Small God of the Dozens
Supporter
For Frostmaiden I'm thinking about pre-calculating a day's supplies for man, for mount, &c and consolidating it like Dark Sun's 'Survival Rations'. Yes you can overload your dogsled.
Frostmaiden is the perfect module to spend a little extra attention on supplies for.
 

Lackofname

Explorer
So I wanted to share what I'm doing for the campaign, in part to have anyone feel like checking it, and in part to just share with the group.

Structurally the campaign is mimicking the initial settlers of the United States; the first attempt to lay claim to a newly discovered and untouched continent. The PCs are either on the first boat to set foot and pitch tent, or it's a Roanoke situation--among the second-wave colonists on the first resupply ship discovering all the initial settlers have vanished. The local natives are set up similar to the Native Americans; primitive technology, no towns, no roads.

Aesthetically it's pulp jungle adventure. Ziggurats, volcano gods, evil snake-men, ancient temples full of boobytraps, tropical islands, headhunting undead, and more curses than you can shake a shrunken head at. Pulling from South American/African/Polynesian inspirations (and RPGs like PF's Mwangi expanse, Nyambe, The Razor Coast), Kong, and so on. The starter zone's natives are all tabaxi, lizardfolk, evil yuan-ti, mysterious aranea, and maybe kenku? Nature spirits are both the religion and de-facto feudal lords. With of course some deeper plots involving Demogorgon. There are reasons the natives aren't touching remnants of the past civilization that was wiped out, and advancement has drifted back to primitive tech.

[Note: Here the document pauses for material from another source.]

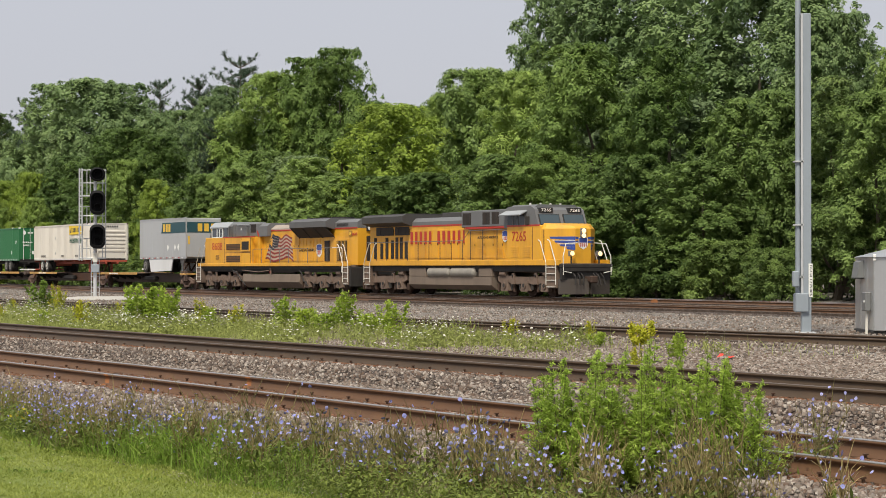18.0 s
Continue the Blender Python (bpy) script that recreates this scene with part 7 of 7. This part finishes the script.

I think what I'm settling on is 1 hex = 6 miles. Crossing a hex through dense jungle takes a physically fit adventurer 4 hours. Travel time between important things like village-to-village is shortened because of established paths, but driving off into the bush is going to significantly slow progress. The villages are probably sort of clumps--2-4 relatively close (the ol' 5 mile walking distance rule of thumb), and then you'll have another clump maybe 10-20 miles off.